Difficult to read? You have no idea. Really. Or perhaps you do if you use chalkboards. But THIS work of philosophy is the target for that old joke:

"What's the difference between a mathematician and a philosopher?
Mathematicians know how to use an eraser."

The logical problem of describing only physics in any positive way while never coming down hard on absolute statements -- like the way we only hypothesize that the sun will come up tomorrow -- eventually curled around itself in very strange ways, like the problem of including your own description in with the description itself.

It keeps adding to the problem of description, mathematically, until the recursion explodes your head or makes you divide by zero. (Same difference, really.)

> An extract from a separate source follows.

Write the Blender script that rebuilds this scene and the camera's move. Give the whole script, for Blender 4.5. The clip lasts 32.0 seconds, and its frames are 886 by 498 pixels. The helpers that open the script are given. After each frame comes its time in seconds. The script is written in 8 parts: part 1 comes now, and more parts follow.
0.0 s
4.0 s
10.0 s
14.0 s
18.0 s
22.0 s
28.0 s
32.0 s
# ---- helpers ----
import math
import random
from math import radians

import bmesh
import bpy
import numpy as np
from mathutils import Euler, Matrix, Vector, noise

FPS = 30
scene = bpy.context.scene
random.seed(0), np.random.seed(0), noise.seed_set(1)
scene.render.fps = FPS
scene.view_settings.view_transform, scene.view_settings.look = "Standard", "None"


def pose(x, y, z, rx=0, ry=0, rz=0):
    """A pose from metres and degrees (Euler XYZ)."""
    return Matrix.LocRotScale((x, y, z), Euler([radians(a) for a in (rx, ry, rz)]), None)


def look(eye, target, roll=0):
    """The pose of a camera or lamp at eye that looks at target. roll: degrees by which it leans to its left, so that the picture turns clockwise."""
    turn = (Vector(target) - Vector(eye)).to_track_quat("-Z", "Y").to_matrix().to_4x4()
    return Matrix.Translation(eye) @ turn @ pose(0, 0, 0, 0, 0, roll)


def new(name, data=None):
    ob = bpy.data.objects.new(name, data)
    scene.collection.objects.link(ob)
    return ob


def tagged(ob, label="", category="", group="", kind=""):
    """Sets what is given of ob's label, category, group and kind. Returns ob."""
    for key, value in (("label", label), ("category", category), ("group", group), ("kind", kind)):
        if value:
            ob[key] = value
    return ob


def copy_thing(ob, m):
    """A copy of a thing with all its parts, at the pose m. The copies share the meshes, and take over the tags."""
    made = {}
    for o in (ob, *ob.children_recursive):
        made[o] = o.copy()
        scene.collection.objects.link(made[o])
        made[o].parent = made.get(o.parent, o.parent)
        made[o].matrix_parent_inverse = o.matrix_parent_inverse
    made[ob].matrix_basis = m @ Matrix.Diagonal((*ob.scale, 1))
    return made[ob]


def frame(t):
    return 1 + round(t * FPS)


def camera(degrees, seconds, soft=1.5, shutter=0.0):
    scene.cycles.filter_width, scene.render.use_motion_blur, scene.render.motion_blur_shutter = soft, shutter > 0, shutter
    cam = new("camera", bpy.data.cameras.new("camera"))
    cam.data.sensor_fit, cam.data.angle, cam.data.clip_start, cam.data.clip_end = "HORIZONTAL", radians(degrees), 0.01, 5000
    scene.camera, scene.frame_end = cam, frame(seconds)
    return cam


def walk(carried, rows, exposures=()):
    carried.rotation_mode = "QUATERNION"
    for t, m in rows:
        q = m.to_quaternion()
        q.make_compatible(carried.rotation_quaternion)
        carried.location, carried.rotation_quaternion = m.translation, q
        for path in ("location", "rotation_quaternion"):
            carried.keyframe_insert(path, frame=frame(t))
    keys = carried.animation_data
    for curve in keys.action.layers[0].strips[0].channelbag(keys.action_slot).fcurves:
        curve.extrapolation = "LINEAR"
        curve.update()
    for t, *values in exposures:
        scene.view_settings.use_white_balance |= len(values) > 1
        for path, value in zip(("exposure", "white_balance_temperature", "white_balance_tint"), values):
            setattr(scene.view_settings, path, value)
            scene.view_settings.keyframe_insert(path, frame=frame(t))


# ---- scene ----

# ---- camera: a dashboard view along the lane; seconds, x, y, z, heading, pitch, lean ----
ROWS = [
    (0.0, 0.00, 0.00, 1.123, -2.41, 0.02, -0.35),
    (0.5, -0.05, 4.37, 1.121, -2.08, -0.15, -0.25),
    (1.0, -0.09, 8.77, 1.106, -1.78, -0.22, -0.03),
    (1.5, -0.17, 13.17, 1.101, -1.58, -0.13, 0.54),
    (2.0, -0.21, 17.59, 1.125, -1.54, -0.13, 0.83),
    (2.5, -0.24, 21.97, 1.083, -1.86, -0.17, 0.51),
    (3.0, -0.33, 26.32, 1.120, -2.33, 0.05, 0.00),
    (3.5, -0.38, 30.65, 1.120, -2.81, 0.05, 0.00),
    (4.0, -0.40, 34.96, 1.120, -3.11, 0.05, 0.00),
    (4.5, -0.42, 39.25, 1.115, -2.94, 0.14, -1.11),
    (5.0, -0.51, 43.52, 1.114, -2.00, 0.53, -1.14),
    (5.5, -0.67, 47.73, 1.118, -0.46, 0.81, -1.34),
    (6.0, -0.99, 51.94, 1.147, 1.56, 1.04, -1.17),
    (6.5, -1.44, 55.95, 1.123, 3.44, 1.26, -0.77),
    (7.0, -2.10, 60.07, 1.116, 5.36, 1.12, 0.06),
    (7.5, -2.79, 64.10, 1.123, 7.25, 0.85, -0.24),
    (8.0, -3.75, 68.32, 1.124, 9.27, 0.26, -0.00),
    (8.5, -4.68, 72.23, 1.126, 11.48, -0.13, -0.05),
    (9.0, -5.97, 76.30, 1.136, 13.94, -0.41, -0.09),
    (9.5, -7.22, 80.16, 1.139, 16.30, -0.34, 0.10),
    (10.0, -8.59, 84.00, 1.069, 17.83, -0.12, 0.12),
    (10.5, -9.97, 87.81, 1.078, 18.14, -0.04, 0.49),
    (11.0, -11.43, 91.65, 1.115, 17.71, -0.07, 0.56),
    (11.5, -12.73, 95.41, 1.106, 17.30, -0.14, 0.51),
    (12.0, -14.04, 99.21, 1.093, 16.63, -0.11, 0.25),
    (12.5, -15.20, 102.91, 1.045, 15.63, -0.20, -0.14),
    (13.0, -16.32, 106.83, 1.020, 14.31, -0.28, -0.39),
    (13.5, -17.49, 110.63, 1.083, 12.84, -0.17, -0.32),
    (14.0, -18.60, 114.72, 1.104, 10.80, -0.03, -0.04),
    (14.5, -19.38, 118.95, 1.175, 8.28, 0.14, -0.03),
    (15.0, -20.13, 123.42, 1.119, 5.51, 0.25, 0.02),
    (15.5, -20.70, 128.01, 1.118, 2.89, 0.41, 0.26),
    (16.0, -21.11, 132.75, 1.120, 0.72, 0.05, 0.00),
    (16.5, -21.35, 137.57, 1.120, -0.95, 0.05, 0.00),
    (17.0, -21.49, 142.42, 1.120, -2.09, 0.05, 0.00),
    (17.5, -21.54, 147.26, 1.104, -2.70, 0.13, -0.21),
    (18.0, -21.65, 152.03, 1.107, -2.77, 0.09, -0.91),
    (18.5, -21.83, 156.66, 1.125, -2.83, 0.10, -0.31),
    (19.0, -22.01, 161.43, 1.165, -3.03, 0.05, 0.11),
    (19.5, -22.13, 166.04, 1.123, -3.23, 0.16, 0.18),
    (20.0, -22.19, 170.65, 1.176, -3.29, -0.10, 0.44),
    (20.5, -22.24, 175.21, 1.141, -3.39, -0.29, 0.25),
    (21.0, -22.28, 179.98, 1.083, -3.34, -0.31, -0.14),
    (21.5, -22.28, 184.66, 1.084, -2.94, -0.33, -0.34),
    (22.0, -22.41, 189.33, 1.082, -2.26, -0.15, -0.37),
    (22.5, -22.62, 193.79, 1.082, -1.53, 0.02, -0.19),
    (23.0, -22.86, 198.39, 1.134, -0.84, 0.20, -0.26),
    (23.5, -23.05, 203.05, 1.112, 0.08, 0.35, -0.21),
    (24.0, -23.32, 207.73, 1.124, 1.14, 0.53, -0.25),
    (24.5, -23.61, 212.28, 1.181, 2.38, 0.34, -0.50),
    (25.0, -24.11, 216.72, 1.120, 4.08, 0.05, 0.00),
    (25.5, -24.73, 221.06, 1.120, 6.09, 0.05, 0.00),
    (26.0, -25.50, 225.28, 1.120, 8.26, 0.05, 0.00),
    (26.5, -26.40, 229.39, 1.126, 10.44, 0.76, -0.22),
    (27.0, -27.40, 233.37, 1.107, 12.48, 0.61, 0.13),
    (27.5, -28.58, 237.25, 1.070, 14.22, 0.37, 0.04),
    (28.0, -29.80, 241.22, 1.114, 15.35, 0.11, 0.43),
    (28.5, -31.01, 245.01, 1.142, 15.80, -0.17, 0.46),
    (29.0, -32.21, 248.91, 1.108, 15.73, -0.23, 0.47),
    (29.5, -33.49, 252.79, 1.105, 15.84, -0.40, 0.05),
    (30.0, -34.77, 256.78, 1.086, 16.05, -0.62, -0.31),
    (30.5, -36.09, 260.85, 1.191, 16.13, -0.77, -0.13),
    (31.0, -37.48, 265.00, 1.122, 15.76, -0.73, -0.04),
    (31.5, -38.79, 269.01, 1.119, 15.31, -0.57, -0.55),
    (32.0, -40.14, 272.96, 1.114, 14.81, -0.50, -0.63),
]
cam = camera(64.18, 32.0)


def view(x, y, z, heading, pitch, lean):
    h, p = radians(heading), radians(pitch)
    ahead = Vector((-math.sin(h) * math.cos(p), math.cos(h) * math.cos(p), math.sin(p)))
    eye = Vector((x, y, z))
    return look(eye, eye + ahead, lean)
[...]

It presages, at least in part, Goedel's Incompleteness Theorem. Also, P=NP. As in, is it possible to include the index to your library in with the library itself, or do you need to make a brand new card catalog system every time to include the original index? The time it takes to prove a thing is disproportionately large (or impossible) compared to the FACT OF THE SOLUTION.

This goes beyond logical fallacy. It's a real thing we still deal with. And yet, Wittgenstein throws out the baby with the bathwater at the very end. He makes a beautiful house of cards and claps his hands, making us wake up after the long novel with a classic, "and it was only a dream."

Am I kinda pissed? First by having been bored to tears and misunderstanding a handful of DENSE and OBLIQUE propositions that refer to undefined and objectless other works, unlike the careful analysis he made at the start? Yeah. I am.

And like his reference to covering your right hand with your left while also covering your left with your right, this text attempts to disprove everything -- firmly.

It makes me believe, once again, that formal logic, while glorious in one way, is an absolute horseradish in another.

I recommend this for anyone in love with highly complicated logical mazes and other computer science majors. YOU MUST HAVE A SENSE OF HUMOR OR YOU WILL DIE. Or kill someone. One, or the other.